WHAT TO WORK ON: Leave out any pictures and transcribe all other data below exactly.

COLLECTED MATERIAL:
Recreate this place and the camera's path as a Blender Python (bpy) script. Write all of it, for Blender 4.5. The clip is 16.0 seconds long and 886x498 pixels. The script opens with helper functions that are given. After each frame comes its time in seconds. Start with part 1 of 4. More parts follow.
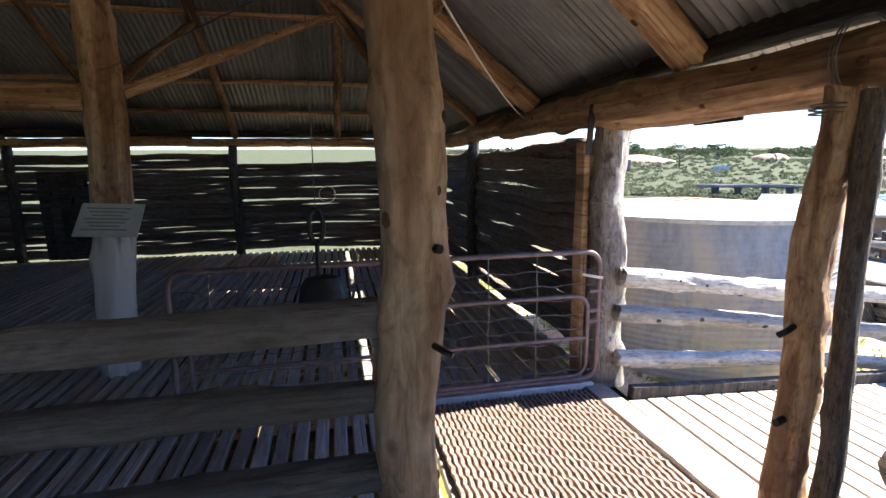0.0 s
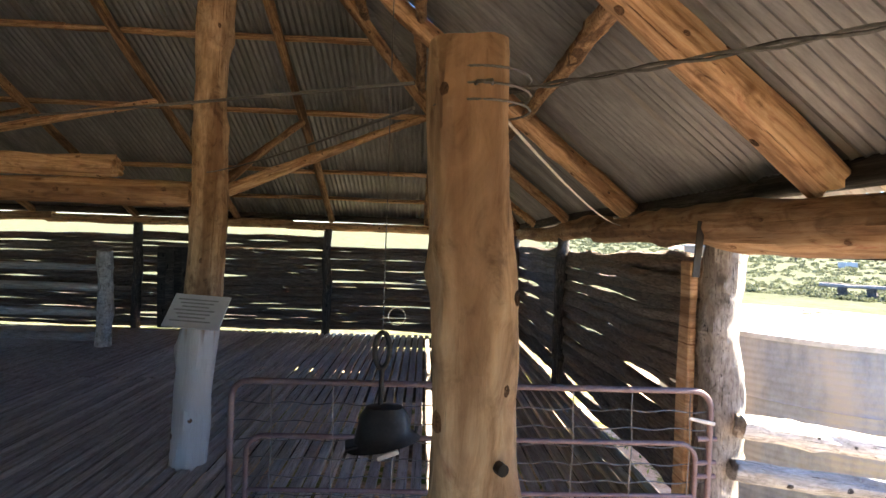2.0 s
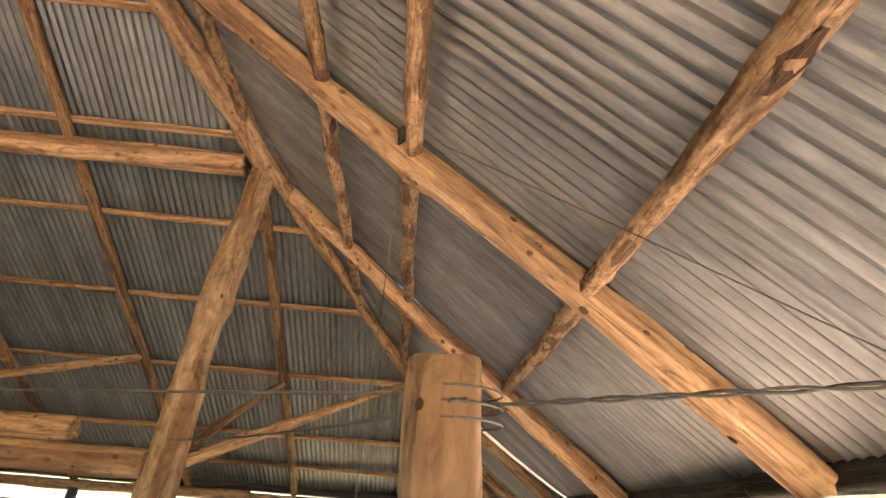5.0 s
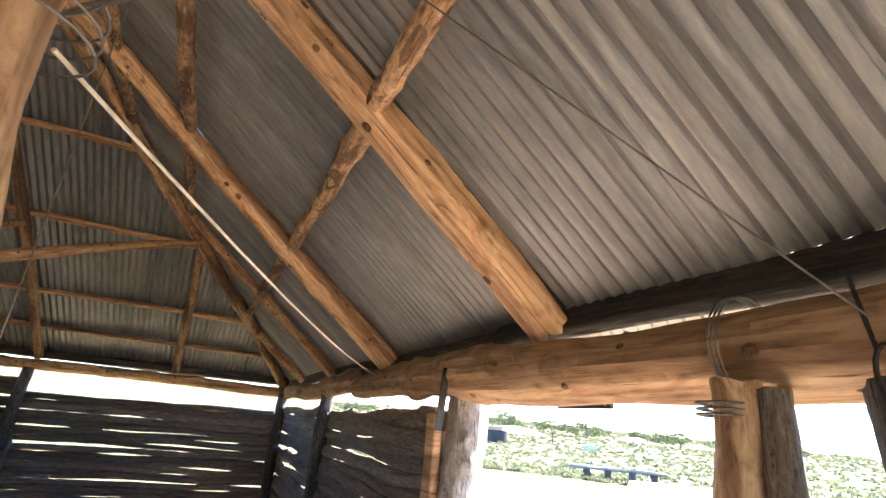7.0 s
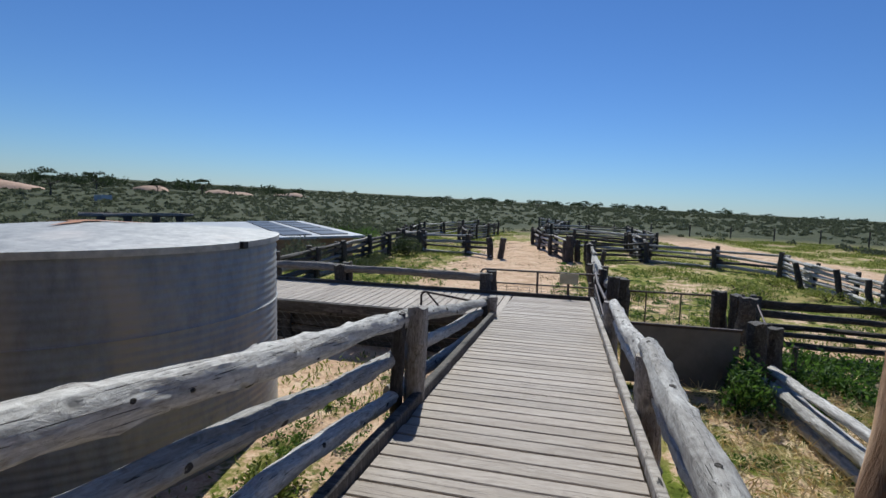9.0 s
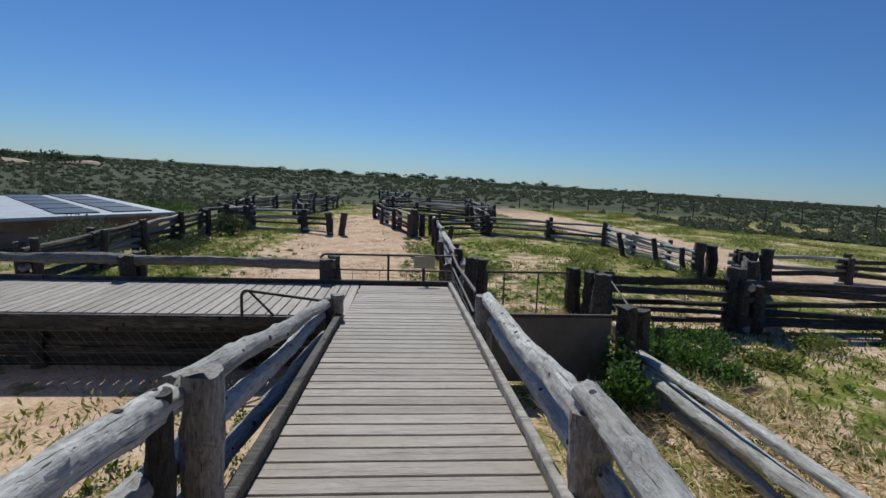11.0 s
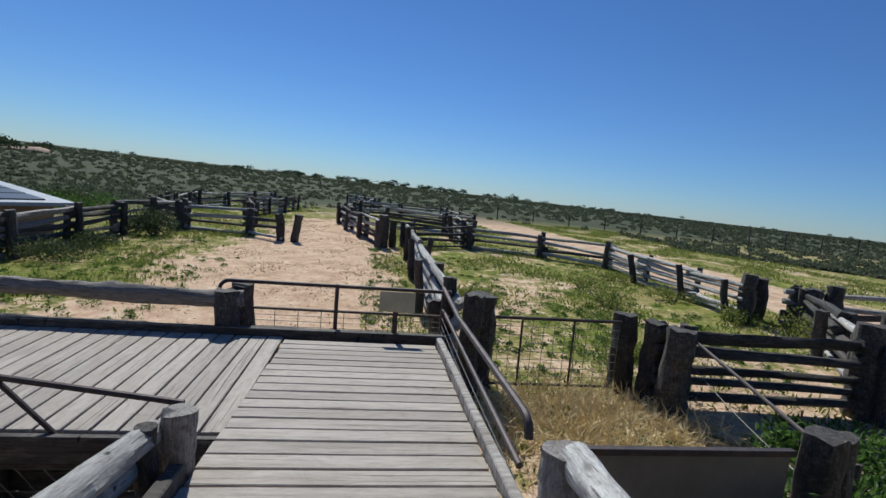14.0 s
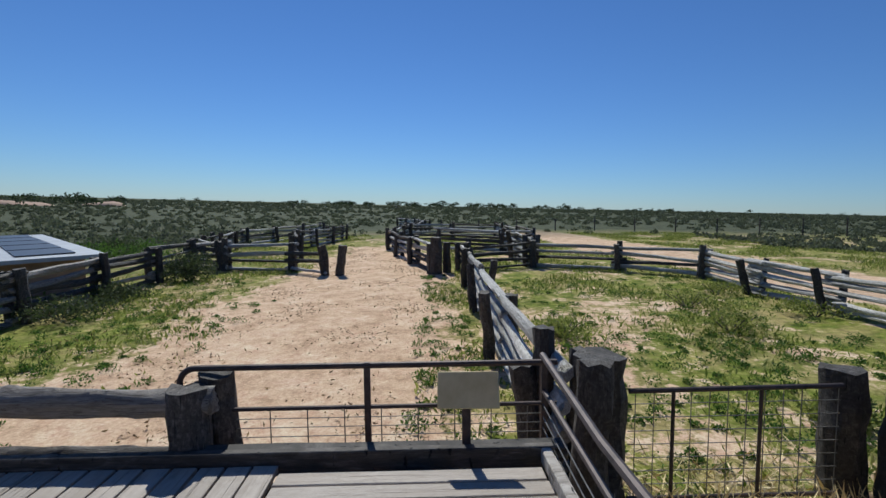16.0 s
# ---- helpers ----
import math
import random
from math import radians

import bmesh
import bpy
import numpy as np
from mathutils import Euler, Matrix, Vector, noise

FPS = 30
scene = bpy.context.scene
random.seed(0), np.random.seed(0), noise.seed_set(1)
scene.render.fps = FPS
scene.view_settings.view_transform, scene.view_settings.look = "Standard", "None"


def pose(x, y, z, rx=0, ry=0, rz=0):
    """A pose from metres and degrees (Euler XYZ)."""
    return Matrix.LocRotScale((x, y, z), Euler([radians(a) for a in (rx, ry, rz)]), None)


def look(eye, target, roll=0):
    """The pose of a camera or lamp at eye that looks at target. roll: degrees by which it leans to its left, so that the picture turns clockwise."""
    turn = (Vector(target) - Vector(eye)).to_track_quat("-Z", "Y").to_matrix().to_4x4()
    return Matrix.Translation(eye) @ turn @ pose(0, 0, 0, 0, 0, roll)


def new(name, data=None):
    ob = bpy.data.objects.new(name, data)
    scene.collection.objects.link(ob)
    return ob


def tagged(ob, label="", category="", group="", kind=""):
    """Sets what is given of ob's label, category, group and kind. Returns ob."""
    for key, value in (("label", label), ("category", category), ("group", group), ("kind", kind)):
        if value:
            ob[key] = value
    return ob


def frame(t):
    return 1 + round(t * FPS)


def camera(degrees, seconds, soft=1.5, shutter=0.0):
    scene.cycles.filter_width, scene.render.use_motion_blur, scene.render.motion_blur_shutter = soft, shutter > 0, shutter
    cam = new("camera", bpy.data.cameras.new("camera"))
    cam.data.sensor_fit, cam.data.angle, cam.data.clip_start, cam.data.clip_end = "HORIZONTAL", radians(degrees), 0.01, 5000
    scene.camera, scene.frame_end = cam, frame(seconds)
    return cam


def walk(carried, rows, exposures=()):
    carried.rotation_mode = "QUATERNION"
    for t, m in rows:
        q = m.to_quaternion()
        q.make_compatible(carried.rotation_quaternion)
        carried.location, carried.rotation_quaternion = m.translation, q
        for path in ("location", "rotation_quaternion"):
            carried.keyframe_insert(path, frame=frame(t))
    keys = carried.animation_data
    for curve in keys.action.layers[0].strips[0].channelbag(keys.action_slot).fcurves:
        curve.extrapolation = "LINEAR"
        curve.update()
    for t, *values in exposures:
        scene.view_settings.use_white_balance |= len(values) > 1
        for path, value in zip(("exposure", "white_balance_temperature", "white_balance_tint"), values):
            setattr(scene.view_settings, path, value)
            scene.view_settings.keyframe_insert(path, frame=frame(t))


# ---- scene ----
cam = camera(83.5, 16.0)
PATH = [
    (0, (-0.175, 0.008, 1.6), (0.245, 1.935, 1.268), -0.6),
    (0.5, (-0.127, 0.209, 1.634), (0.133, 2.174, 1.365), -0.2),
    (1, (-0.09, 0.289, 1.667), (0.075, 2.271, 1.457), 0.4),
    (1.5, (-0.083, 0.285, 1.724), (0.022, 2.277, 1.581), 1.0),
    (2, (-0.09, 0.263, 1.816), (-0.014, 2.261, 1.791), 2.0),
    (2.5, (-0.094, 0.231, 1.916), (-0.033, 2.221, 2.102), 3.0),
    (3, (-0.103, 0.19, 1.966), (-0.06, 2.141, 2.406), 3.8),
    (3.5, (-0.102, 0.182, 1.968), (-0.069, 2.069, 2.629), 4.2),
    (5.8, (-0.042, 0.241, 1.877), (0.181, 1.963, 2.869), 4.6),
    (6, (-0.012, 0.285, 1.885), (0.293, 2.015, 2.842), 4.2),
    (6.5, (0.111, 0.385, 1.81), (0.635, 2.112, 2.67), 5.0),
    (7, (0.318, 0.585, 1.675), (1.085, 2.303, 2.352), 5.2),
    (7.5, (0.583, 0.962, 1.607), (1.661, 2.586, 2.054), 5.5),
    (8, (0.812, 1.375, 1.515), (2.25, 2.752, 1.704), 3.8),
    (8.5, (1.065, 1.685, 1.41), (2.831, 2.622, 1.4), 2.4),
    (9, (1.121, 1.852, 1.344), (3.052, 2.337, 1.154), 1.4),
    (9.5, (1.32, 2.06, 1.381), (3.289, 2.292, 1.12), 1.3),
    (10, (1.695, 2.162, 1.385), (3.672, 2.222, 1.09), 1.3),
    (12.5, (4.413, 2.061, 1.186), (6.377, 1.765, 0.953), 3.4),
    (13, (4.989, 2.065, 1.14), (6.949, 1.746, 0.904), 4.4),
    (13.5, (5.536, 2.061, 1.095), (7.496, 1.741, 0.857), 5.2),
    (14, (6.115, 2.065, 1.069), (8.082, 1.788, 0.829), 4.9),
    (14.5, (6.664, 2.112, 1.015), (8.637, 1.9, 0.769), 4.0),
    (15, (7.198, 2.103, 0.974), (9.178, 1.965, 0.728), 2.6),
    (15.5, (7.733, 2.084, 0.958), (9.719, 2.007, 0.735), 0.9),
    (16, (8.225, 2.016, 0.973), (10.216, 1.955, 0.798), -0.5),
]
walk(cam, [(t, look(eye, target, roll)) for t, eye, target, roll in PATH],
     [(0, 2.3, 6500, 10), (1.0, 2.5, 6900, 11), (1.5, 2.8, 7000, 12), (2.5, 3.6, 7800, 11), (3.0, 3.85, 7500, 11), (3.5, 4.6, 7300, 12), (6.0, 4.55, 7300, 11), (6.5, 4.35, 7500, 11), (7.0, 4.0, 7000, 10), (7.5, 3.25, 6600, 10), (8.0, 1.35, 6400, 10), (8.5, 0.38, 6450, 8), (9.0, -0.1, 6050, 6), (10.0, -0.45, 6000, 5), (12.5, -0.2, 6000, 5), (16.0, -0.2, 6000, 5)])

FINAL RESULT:
Recreate this place and the camera's path as a Blender Python (bpy) script. Write all of it, for Blender 4.5. The clip is 16.0 seconds long and 886x498 pixels. The script opens with helper functions that are given. After each frame comes its time in seconds. Start with part 1 of 4. More parts follow.
0.0 s
2.0 s
5.0 s
7.0 s
9.0 s
11.0 s
14.0 s
16.0 s
# ---- helpers ----
import math
import random
from math import radians

import bmesh
import bpy
import numpy as np
from mathutils import Euler, Matrix, Vector, noise

FPS = 30
scene = bpy.context.scene
random.seed(0), np.random.seed(0), noise.seed_set(1)
scene.render.fps = FPS
scene.view_settings.view_transform, scene.view_settings.look = "Standard", "None"


def pose(x, y, z, rx=0, ry=0, rz=0):
    """A pose from metres and degrees (Euler XYZ)."""
    return Matrix.LocRotScale((x, y, z), Euler([radians(a) for a in (rx, ry, rz)]), None)


def look(eye, target, roll=0):
    """The pose of a camera or lamp at eye that looks at target. roll: degrees by which it leans to its left, so that the picture turns clockwise."""
    turn = (Vector(target) - Vector(eye)).to_track_quat("-Z", "Y").to_matrix().to_4x4()
    return Matrix.Translation(eye) @ turn @ pose(0, 0, 0, 0, 0, roll)


def new(name, data=None):
    ob = bpy.data.objects.new(name, data)
    scene.collection.objects.link(ob)
    return ob


def tagged(ob, label="", category="", group="", kind=""):
    """Sets what is given of ob's label, category, group and kind. Returns ob."""
    for key, value in (("label", label), ("category", category), ("group", group), ("kind", kind)):
        if value:
            ob[key] = value
    return ob


def frame(t):
    return 1 + round(t * FPS)


def camera(degrees, seconds, soft=1.5, shutter=0.0):
    scene.cycles.filter_width, scene.render.use_motion_blur, scene.render.motion_blur_shutter = soft, shutter > 0, shutter
    cam = new("camera", bpy.data.cameras.new("camera"))
    cam.data.sensor_fit, cam.data.angle, cam.data.clip_start, cam.data.clip_end = "HORIZONTAL", radians(degrees), 0.01, 5000
    scene.camera, scene.frame_end = cam, frame(seconds)
    return cam


def walk(carried, rows, exposures=()):
    carried.rotation_mode = "QUATERNION"
    for t, m in rows:
        q = m.to_quaternion()
        q.make_compatible(carried.rotation_quaternion)
        carried.location, carried.rotation_quaternion = m.translation, q
        for path in ("location", "rotation_quaternion"):
            carried.keyframe_insert(path, frame=frame(t))
    keys = carried.animation_data
    for curve in keys.action.layers[0].strips[0].channelbag(keys.action_slot).fcurves:
        curve.extrapolation = "LINEAR"
        curve.update()
    for t, *values in exposures:
        scene.view_settings.use_white_balance |= len(values) > 1
        for path, value in zip(("exposure", "white_balance_temperature", "white_balance_tint"), values):
            setattr(scene.view_settings, path, value)
            scene.view_settings.keyframe_insert(path, frame=frame(t))


# ---- scene ----
cam = camera(83.5, 16.0)
PATH = [
    (0, (-0.175, 0.008, 1.6), (0.245, 1.935, 1.268), -0.6),
    (0.5, (-0.127, 0.209, 1.634), (0.133, 2.174, 1.365), -0.2),
    (1, (-0.09, 0.289, 1.667), (0.075, 2.271, 1.457), 0.4),
    (1.5, (-0.083, 0.285, 1.724), (0.022, 2.277, 1.581), 1.0),
    (2, (-0.09, 0.263, 1.816), (-0.014, 2.261, 1.791), 2.0),
    (2.5, (-0.094, 0.231, 1.916), (-0.033, 2.221, 2.102), 3.0),
    (3, (-0.103, 0.19, 1.966), (-0.06, 2.141, 2.406), 3.8),
    (3.5, (-0.102, 0.182, 1.968), (-0.069, 2.069, 2.629), 4.2),
    (5.8, (-0.042, 0.241, 1.877), (0.181, 1.963, 2.869), 4.6),
    (6, (-0.012, 0.285, 1.885), (0.293, 2.015, 2.842), 4.2),
    (6.5, (0.111, 0.385, 1.81), (0.635, 2.112, 2.67), 5.0),
    (7, (0.318, 0.585, 1.675), (1.085, 2.303, 2.352), 5.2),
    (7.5, (0.583, 0.962, 1.607), (1.661, 2.586, 2.054), 5.5),
    (8, (0.812, 1.375, 1.515), (2.25, 2.752, 1.704), 3.8),
    (8.5, (1.065, 1.685, 1.41), (2.831, 2.622, 1.4), 2.4),
    (9, (1.121, 1.852, 1.344), (3.052, 2.337, 1.154), 1.4),
    (9.5, (1.32, 2.06, 1.381), (3.289, 2.292, 1.12), 1.3),
    (10, (1.695, 2.162, 1.385), (3.672, 2.222, 1.09), 1.3),
    (12.5, (4.413, 2.061, 1.186), (6.377, 1.765, 0.953), 3.4),
    (13, (4.989, 2.065, 1.14), (6.949, 1.746, 0.904), 4.4),
    (13.5, (5.536, 2.061, 1.095), (7.496, 1.741, 0.857), 5.2),
    (14, (6.115, 2.065, 1.069), (8.082, 1.788, 0.829), 4.9),
    (14.5, (6.664, 2.112, 1.015), (8.637, 1.9, 0.769), 4.0),
    (15, (7.198, 2.103, 0.974), (9.178, 1.965, 0.728), 2.6),
    (15.5, (7.733, 2.084, 0.958), (9.719, 2.007, 0.735), 0.9),
    (16, (8.225, 2.016, 0.973), (10.216, 1.955, 0.798), -0.5),
]
walk(cam, [(t, look(eye, target, roll)) for t, eye, target, roll in PATH],
     [(0, 2.3, 6500, 10), (1.0, 2.5, 6900, 11), (1.5, 2.8, 7000, 12), (2.5, 3.6, 7800, 11), (3.0, 3.85, 7500, 11), (3.5, 4.6, 7300, 12), (6.0, 4.55, 7300, 11), (6.5, 4.35, 7500, 11), (7.0, 4.0, 7000, 10), (7.5, 3.25, 6600, 10), (8.0, 1.35, 6400, 10), (8.5, 0.38, 6450, 8), (9.0, -0.1, 6050, 6), (10.0, -0.45, 6000, 5), (12.5, -0.2, 6000, 5), (16.0, -0.2, 6000, 5)])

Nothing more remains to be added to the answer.